I protagonisti  non ci appaiono quindi come una famiglia ideale, eppure tra di loro c’è anche  intimità e rispetto e  tutti si occupano amorevolmente  della bambina.  Allo stesso tempo hanno dei tornaconti personali,  fuggono dalla società   e dalle sue regole ed in questo coinvolgono anche   i bambini, con delle   gesta   a volte    scorrette, come non mandarli a scuola o insegnargli a rubare. Essi però   si sono riconosciuti  come una famiglia assegnandosi   comunque dei ruoli  educativi , provvedendo al sostentamento reciproco,  in un mondo irreale   e sospeso . Il film con le sue contraddizioni  ci invita  quindi  a rivedere le nostre  categorie , portandoci  provocatoriamente  a  chiederci   cosa caratterizza la  famiglia   e come essa può  funzionare  da  sistema     generativo e  protettivo per i suoi membri .  Nella realtà sappiamo   dalle storie dei bambini in affido,  quanto  i legami di sangue  con i genitori naturali   siano fondanti   per l’identità, anche se  disfunzionali  e quanto non sia facile l’inserimento temporaneo  del minore  nelle famiglie affidatarie. Anche se provengono da famiglie violente e trascuranti  essi  si trovano a fare i conti con profondi  sentimenti di perdita, sentendosi  in balia di  paure di tradimento e di abbandono dei genitori di origine. Ma anche  nell’adozione dove  il legame simbolico che si crea nella nuova famiglia è più strutturato non è facile per i neo genitori  fare i conti con gli aspetti del figlio che sono altro da sé. Pensando infine a situazioni più frequenti come  le famiglie  ricomposte , al di là dell’armonia del nuovo sistema familiare, non è facile integrare   le diverse appartenenze e superare il dolore di una separazione.

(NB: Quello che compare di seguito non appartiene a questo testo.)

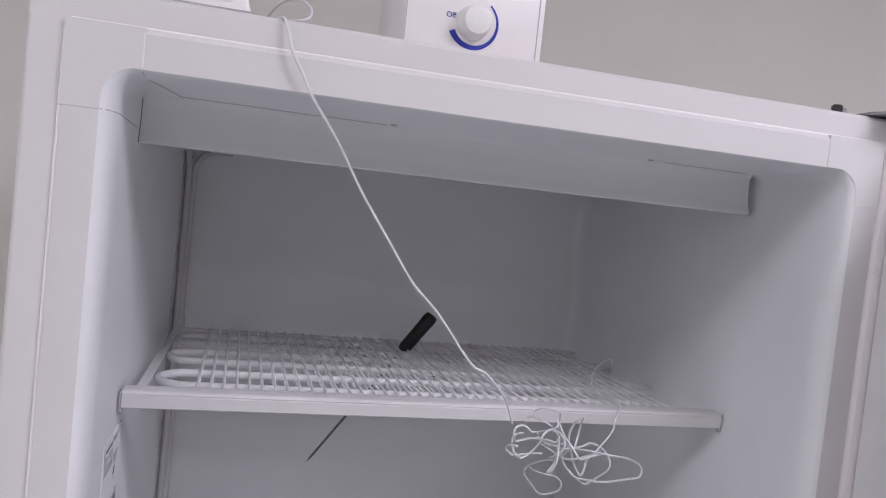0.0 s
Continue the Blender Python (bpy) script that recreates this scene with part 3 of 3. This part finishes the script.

 La situazione del film costituisce dunque un immaginario irreale, dove la famiglia si può anche  costruire in maniera diversa, tagliando i legami con le famiglie di origine e con la società.  Nella complessità della realtà invece, ci si trova a fare i conti con la necessità di integrare le varie appartenenze nella propria identità, per  sperimentare un insieme di relazioni interiorizzate e sentirsi  parte di  un gruppo familiare.  Infine vorrei sottolineare  la funzionalità della famiglia,  quando riesce ad  alimentare  il senso di sicurezza  dei suoi membri,  fungendo da  rete” affidabile” di relazioni  soprattutto dal punto di vista affettivo. In tal senso la famiglia sgangherata  ed al limite del film di Kore’da sembra   essere caratterizzata da questa possibilità.  Forse allora il regista  ci consegna   un messaggio, ricordandoci che ciò che lega  una famiglia può essere  impalpabile  e andare al di là delle categorie del bene e del male.